Microsoft imposed such compatibility blocks on machines running certain Qualcomm WiFi drivers as well. Here also Microsoft recommended updating them as the affected drivers “might result in loss of WiFi connectivity after updating to a newer version of Windows 10.”
The case of broken search bar
The latest issue added to the mess is the broken search bar in the File Explorer on machines running the 19H2 update. Various users have reported (via TechRadar) that the search bar takes an “abnormally large amount of time” to become responsive after they click it.
One possible workaround for it to work is force restarting the File Explorer process. For those who don’t know, Microsoft has made big changes to the file explorer search bar, and the Windows Search now powers it. This allows the search bar to go through the files in OneDrive as well when the user initiates a query. The recent change could possibly be behind such behavior of the search bar.
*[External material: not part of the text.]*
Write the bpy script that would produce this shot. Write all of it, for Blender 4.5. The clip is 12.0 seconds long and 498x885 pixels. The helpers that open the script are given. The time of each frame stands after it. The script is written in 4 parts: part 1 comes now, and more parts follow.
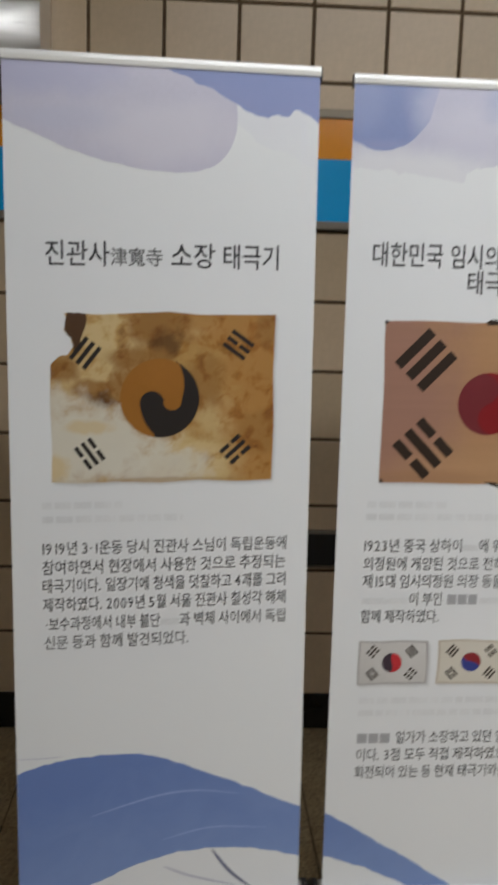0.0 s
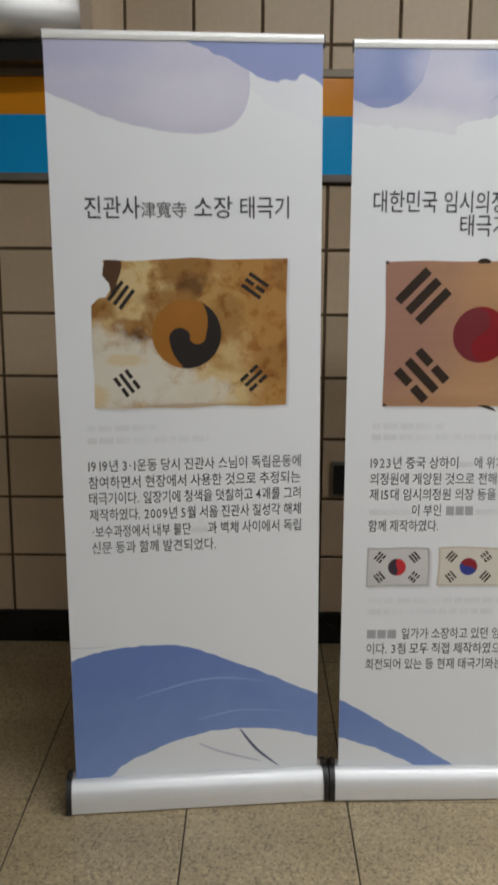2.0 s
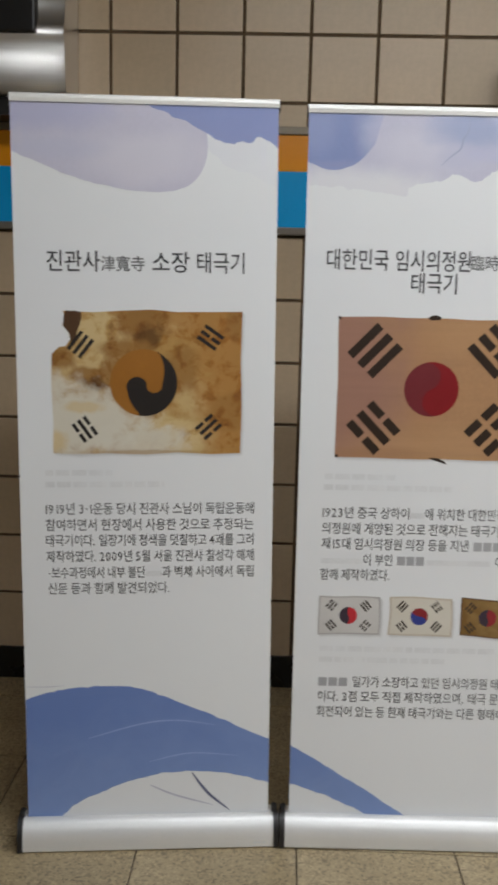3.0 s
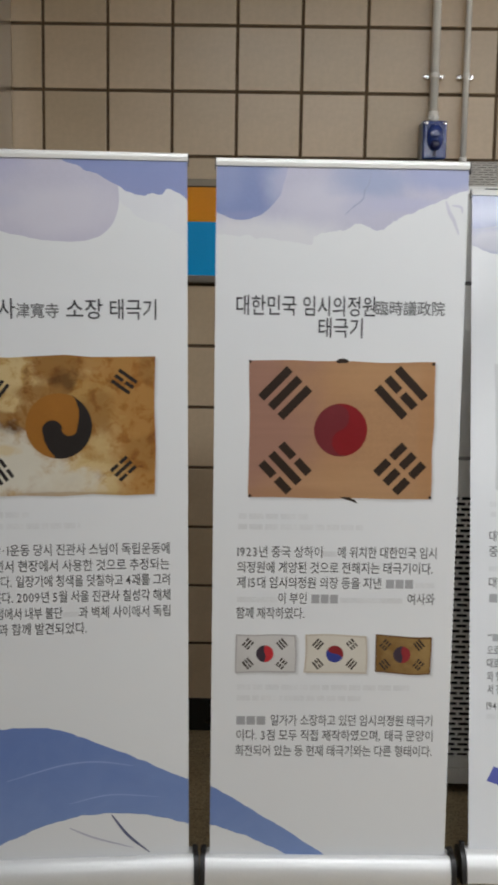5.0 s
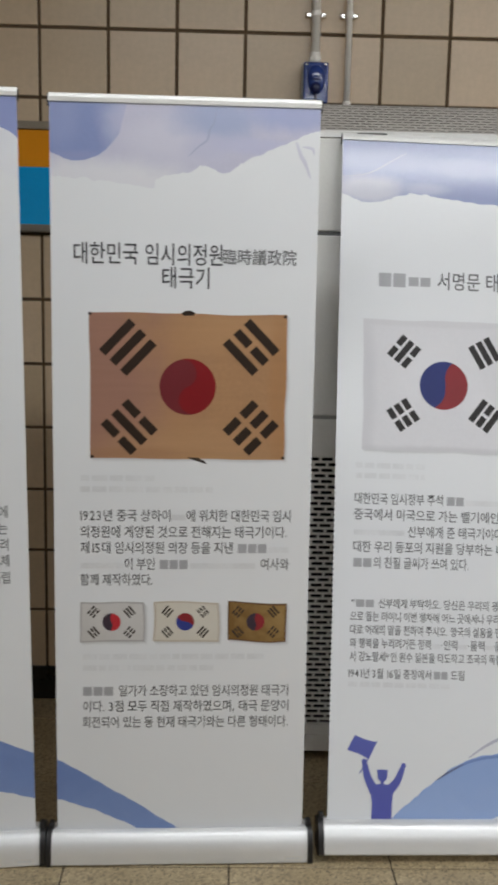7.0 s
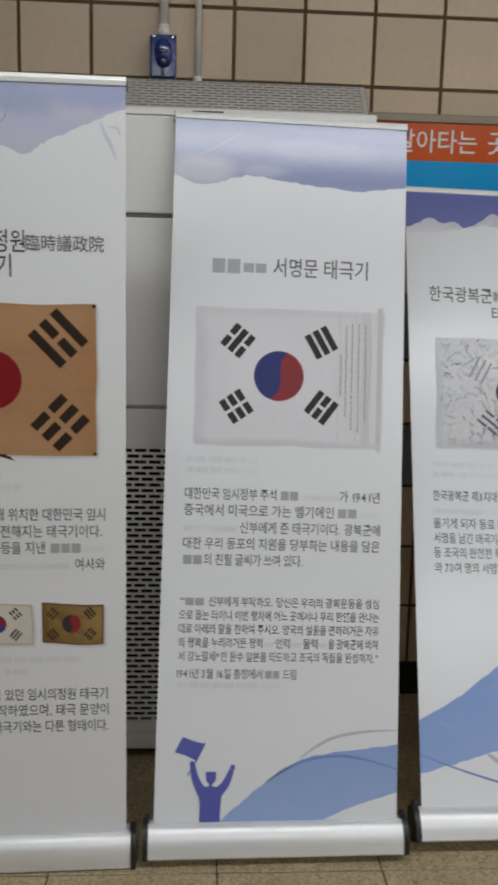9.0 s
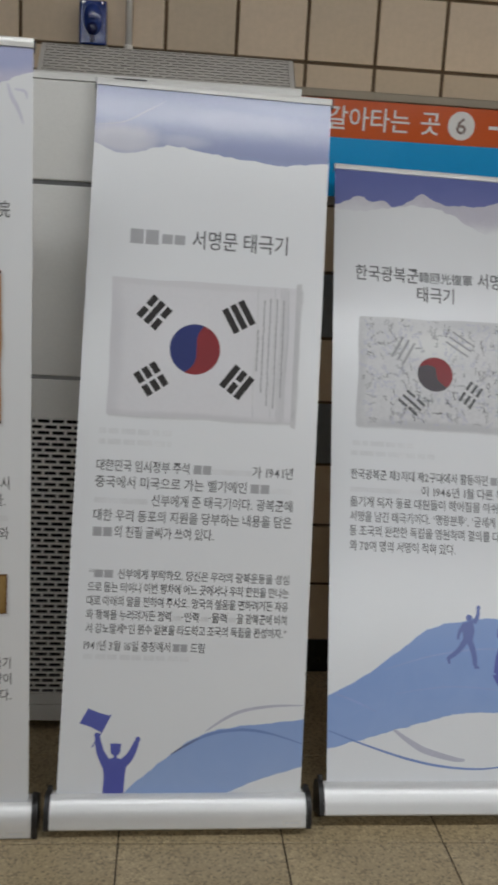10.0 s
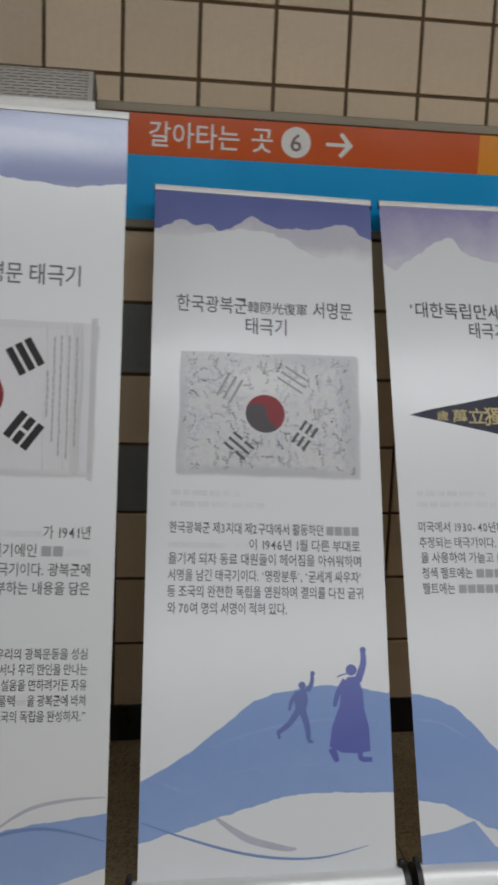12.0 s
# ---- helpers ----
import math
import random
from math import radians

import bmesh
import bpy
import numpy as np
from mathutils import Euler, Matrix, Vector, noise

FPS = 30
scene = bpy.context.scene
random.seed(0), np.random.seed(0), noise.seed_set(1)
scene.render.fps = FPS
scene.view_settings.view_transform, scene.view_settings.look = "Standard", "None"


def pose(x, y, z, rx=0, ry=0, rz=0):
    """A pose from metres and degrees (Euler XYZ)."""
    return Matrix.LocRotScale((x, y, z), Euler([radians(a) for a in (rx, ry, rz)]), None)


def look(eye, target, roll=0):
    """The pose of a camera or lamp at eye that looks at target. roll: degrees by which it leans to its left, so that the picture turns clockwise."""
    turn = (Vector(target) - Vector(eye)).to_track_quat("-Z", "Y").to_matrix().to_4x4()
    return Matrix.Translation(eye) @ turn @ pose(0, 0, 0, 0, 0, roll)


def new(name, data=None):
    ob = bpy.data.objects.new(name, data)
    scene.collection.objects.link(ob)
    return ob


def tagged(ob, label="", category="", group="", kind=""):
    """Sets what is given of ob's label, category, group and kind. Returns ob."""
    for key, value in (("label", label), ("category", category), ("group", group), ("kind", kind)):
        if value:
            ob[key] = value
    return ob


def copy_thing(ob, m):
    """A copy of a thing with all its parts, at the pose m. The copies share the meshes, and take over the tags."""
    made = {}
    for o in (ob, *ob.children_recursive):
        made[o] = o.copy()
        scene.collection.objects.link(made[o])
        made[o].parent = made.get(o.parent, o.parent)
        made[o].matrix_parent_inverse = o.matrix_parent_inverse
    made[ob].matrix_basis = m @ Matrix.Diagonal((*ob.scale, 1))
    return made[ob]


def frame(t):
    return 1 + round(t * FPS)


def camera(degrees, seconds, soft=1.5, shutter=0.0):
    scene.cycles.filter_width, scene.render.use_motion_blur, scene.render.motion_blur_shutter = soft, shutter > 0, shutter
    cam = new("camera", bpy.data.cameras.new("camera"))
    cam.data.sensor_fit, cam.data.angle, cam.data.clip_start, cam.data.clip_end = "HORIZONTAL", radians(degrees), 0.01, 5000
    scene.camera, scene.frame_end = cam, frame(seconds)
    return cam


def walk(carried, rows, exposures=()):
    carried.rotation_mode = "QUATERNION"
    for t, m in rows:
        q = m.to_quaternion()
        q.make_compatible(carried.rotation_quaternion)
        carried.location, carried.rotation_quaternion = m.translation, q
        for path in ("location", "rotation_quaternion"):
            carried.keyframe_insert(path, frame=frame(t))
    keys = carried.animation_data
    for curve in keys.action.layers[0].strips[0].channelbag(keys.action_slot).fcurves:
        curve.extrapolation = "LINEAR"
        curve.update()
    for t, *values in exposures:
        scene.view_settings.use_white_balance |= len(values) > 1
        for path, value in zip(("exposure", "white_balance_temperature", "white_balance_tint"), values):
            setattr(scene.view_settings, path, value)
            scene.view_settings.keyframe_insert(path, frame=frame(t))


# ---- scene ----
cam = camera(29.9, 12.0, soft=3.3, shutter=0.6)
PATH = [
    (0, (-0.942, -2.768, 1.381), (-0.824, -0.799, 1.05), 1.8),
    (0.5, (-0.924, -2.745, 1.365), (-0.897, -0.788, 0.952), 1.1),
    (1, (-0.82, -2.868, 1.367), (-0.847, -0.921, 0.909), 3.2),
    (1.5, (-0.811, -2.977, 1.36), (-0.867, -1.031, 0.903), 1.1),
    (2, (-0.86, -3.042, 1.353), (-0.868, -1.085, 0.94), 0.4),
    (2.5, (-0.806, -3.069, 1.388), (-0.845, -1.099, 1.046), 0.1),
    (3, (-0.69, -3.088, 1.39), (-0.756, -1.117, 1.055), 1.4),
    (5, (-0.528, -3.136, 1.384), (-0.555, -1.15, 1.152), 1.0),
    (5.5, (-0.475, -3.136, 1.37), (-0.394, -1.158, 1.083), 2.0),
    (6, (-0.416, -3.133, 1.369), (-0.319, -1.158, 1.074), 1.7),
    (6.5, (-0.344, -3.08, 1.361), (-0.294, -1.104, 1.059), 1.3),
    (8.5, (0.045, -2.931, 1.392), (0.101, -0.963, 1.045), 0.9),
    (9, (0.09, -2.934, 1.405), (0.221, -0.972, 1.041), 1.5),
    (9.5, (0.154, -2.94, 1.404), (0.303, -0.978, 1.04), 2.5),
    (10, (0.24, -2.941, 1.388), (0.428, -0.99, 0.99), 3.2),
    (10.5, (0.325, -2.906, 1.398), (0.555, -0.957, 1.011), 1.4),
    (11, (0.375, -2.797, 1.417), (0.643, -0.849, 1.052), 5.1),
    (11.5, (0.473, -2.714, 1.419), (0.785, -0.769, 1.076), 4.8),
    (12, (0.621, -2.711, 1.416), (0.909, -0.762, 1.073), 2.3),
]
from mathutils import geometry

walk(cam, [(t, look(eye, target, roll)) for t, eye, target, roll in PATH],
     exposures=[(0.0, 0.32), (1.0, 0.33), (2.0, 0.31), (2.5, 0.28), (3.0, 0.37), (5.5, 0.27), (6.5, 0.24), (8.5, 0.0), (9.5, -0.17), (12.0, -0.33)])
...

A user notes that the said bug only appears after the installation of KB4517245, i.e., the enablement package that Microsoft is using to convert Windows 10 1903 into 1909.
This adds to the bug-ridden Windows Updates that Microsoft releases almost every year. Let’s hope that Microsoft fixes all the issues as soon as possible.
Anyway, as known recently, 19H2 could be the first, and the last time we might see such a small Windows 10 feature update.
Microsoft said during a Mixer discussion that the enablement package and rollout of the 19H2 feature update via a cumulative update was a pilot that the company was running. They have no formal plans to do the same in the future unless the plans change.